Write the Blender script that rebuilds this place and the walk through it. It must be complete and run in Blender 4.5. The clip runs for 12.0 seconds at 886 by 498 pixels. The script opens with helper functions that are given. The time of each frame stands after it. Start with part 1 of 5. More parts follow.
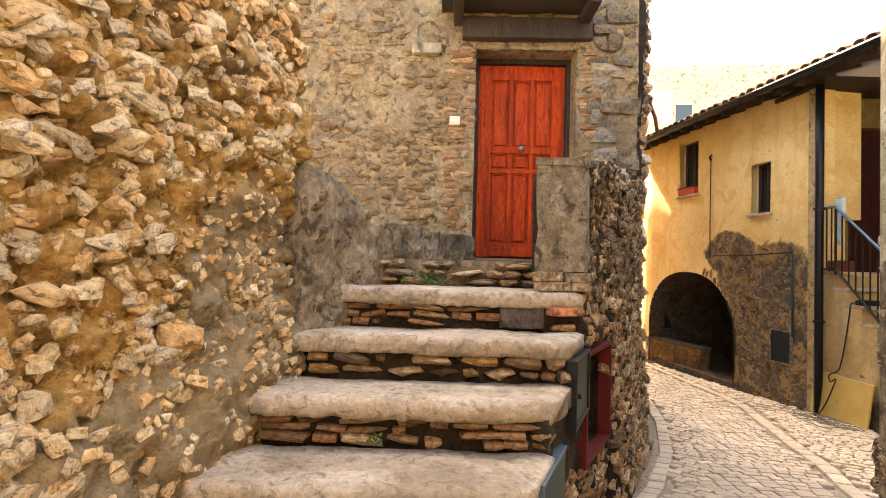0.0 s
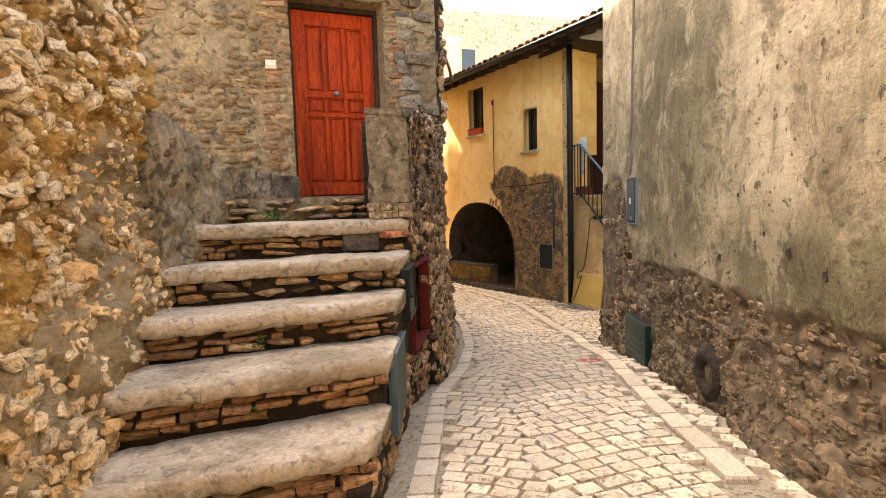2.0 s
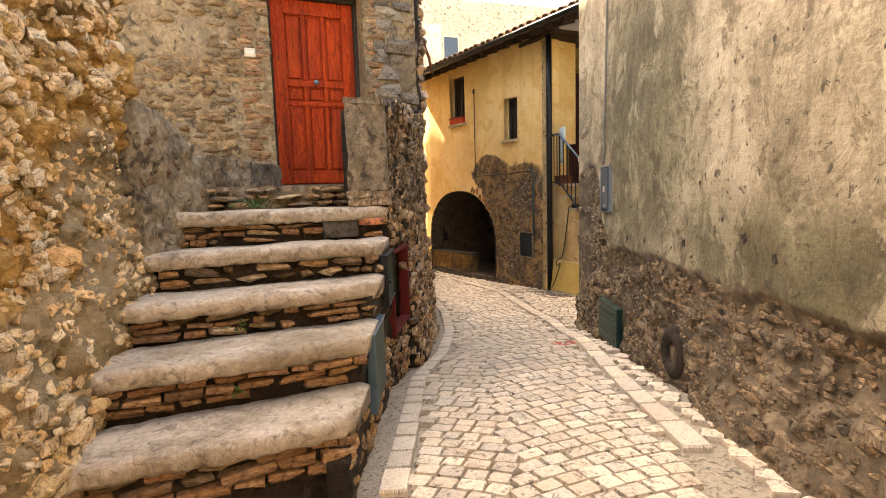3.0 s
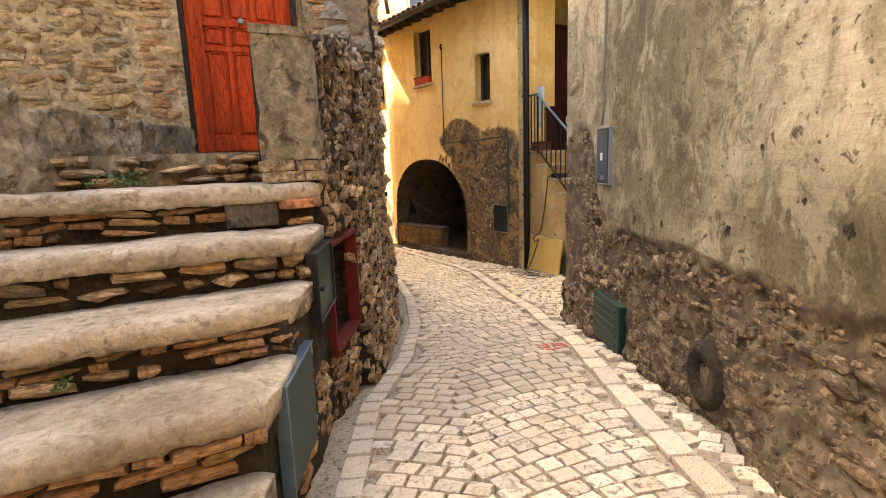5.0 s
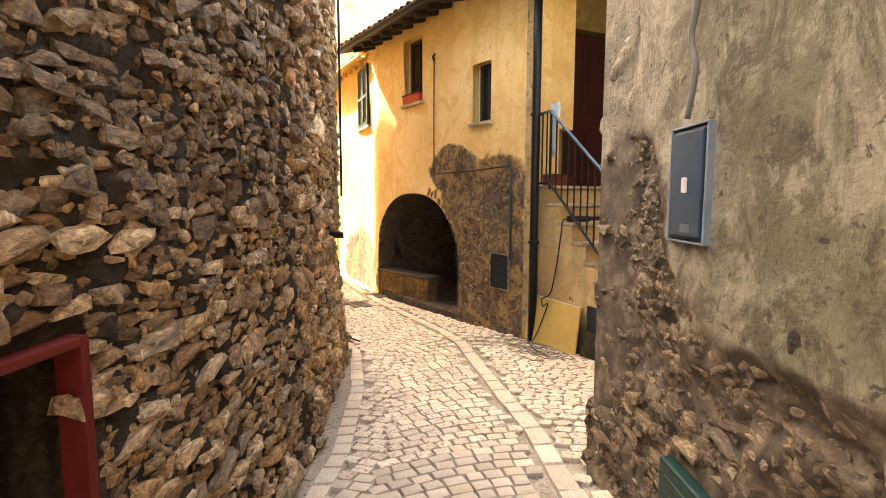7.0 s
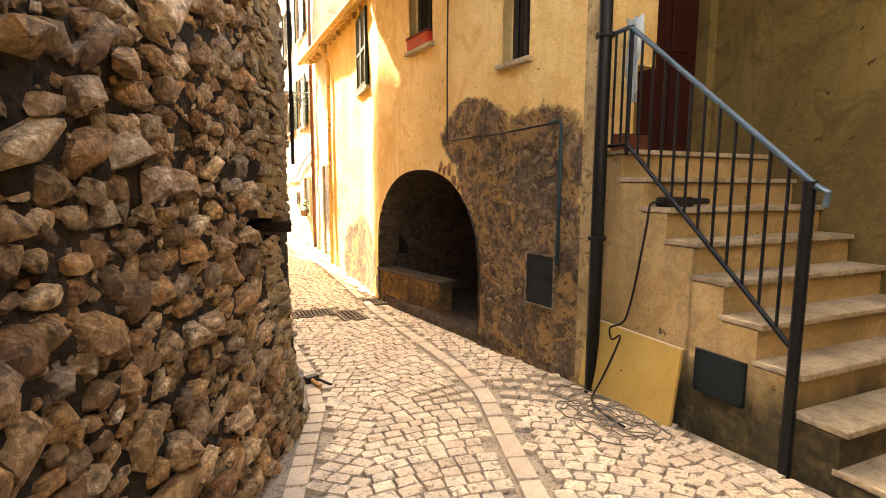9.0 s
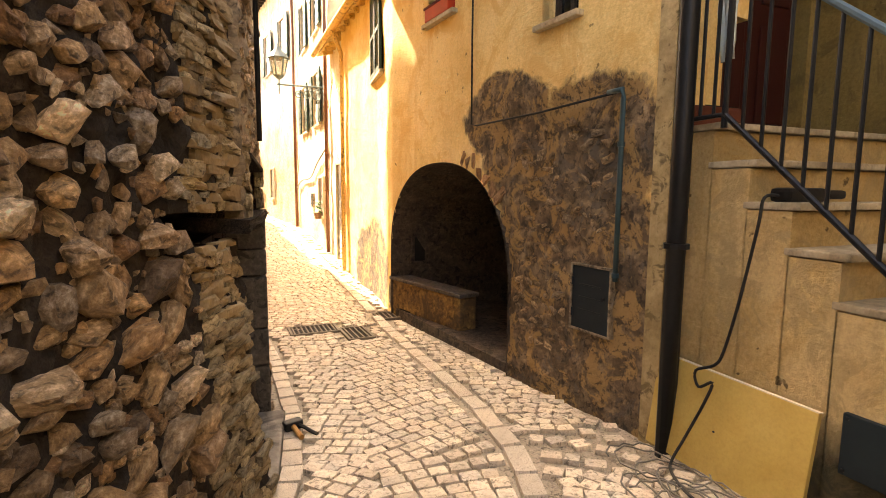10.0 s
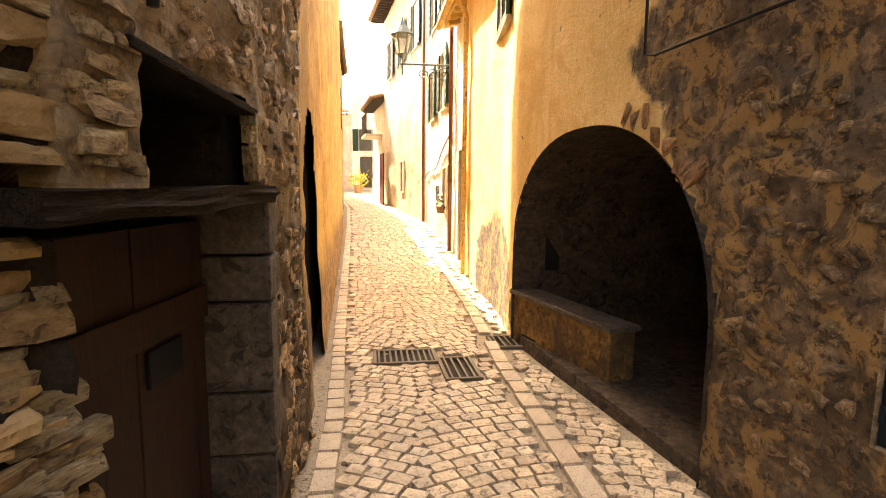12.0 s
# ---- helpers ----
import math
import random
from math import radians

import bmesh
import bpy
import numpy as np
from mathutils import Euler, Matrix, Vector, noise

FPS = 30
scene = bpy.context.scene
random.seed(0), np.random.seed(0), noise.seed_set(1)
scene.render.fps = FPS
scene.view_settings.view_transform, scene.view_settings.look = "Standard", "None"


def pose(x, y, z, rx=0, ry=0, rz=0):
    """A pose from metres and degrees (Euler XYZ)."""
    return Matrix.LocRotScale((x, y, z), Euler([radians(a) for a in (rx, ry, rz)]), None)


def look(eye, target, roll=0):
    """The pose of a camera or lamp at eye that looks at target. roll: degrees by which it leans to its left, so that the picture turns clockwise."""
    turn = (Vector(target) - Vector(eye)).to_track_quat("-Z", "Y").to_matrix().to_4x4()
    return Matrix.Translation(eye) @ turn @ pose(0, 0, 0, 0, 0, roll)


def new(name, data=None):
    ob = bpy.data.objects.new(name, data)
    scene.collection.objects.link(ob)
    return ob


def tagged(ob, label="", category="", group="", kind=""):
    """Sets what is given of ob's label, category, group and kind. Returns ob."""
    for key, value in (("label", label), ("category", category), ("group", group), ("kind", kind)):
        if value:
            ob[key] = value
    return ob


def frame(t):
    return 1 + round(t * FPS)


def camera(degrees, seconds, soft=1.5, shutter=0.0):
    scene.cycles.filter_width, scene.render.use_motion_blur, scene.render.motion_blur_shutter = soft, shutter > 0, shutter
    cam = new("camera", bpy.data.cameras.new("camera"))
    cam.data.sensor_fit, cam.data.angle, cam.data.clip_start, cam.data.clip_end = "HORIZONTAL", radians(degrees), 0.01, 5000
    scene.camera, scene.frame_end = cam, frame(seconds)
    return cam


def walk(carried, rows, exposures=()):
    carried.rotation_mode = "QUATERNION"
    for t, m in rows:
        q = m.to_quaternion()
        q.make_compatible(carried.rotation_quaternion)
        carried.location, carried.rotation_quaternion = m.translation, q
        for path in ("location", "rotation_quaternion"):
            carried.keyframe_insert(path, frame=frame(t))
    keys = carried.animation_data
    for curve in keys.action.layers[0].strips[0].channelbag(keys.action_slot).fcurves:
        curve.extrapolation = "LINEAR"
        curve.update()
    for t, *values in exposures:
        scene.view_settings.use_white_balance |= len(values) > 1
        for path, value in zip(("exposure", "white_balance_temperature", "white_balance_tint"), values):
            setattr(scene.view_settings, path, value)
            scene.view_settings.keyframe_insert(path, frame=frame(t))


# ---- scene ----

____

Exercise task:
Make an exact copy of the data, leaving its pictures out.

The response:
Write the Blender script that rebuilds this place and the walk through it. It must be complete and run in Blender 4.5. The clip runs for 12.0 seconds at 886 by 498 pixels. The script opens with helper functions that are given. The time of each frame stands after it. Start with part 1 of 5. More parts follow.
0.0 s
2.0 s
3.0 s
5.0 s
7.0 s
9.0 s
10.0 s
12.0 s
# ---- helpers ----
import math
import random
from math import radians

import bmesh
import bpy
import numpy as np
from mathutils import Euler, Matrix, Vector, noise

FPS = 30
scene = bpy.context.scene
random.seed(0), np.random.seed(0), noise.seed_set(1)
scene.render.fps = FPS
scene.view_settings.view_transform, scene.view_settings.look = "Standard", "None"


def pose(x, y, z, rx=0, ry=0, rz=0):
    """A pose from metres and degrees (Euler XYZ)."""
    return Matrix.LocRotScale((x, y, z), Euler([radians(a) for a in (rx, ry, rz)]), None)


def look(eye, target, roll=0):
    """The pose of a camera or lamp at eye that looks at target. roll: degrees by which it leans to its left, so that the picture turns clockwise."""
    turn = (Vector(target) - Vector(eye)).to_track_quat("-Z", "Y").to_matrix().to_4x4()
    return Matrix.Translation(eye) @ turn @ pose(0, 0, 0, 0, 0, roll)


def new(name, data=None):
    ob = bpy.data.objects.new(name, data)
    scene.collection.objects.link(ob)
    return ob


def tagged(ob, label="", category="", group="", kind=""):
    """Sets what is given of ob's label, category, group and kind. Returns ob."""
    for key, value in (("label", label), ("category", category), ("group", group), ("kind", kind)):
        if value:
            ob[key] = value
    return ob


def frame(t):
    return 1 + round(t * FPS)


def camera(degrees, seconds, soft=1.5, shutter=0.0):
    scene.cycles.filter_width, scene.render.use_motion_blur, scene.render.motion_blur_shutter = soft, shutter > 0, shutter
    cam = new("camera", bpy.data.cameras.new("camera"))
    cam.data.sensor_fit, cam.data.angle, cam.data.clip_start, cam.data.clip_end = "HORIZONTAL", radians(degrees), 0.01, 5000
    scene.camera, scene.frame_end = cam, frame(seconds)
    return cam


def walk(carried, rows, exposures=()):
    carried.rotation_mode = "QUATERNION"
    for t, m in rows:
        q = m.to_quaternion()
        q.make_compatible(carried.rotation_quaternion)
        carried.location, carried.rotation_quaternion = m.translation, q
        for path in ("location", "rotation_quaternion"):
            carried.keyframe_insert(path, frame=frame(t))
    keys = carried.animation_data
    for curve in keys.action.layers[0].strips[0].channelbag(keys.action_slot).fcurves:
        curve.extrapolation = "LINEAR"
        curve.update()
    for t, *values in exposures:
        scene.view_settings.use_white_balance |= len(values) > 1
        for path, value in zip(("exposure", "white_balance_temperature", "white_balance_tint"), values):
            setattr(scene.view_settings, path, value)
            scene.view_settings.keyframe_insert(path, frame=frame(t))


# ---- scene ----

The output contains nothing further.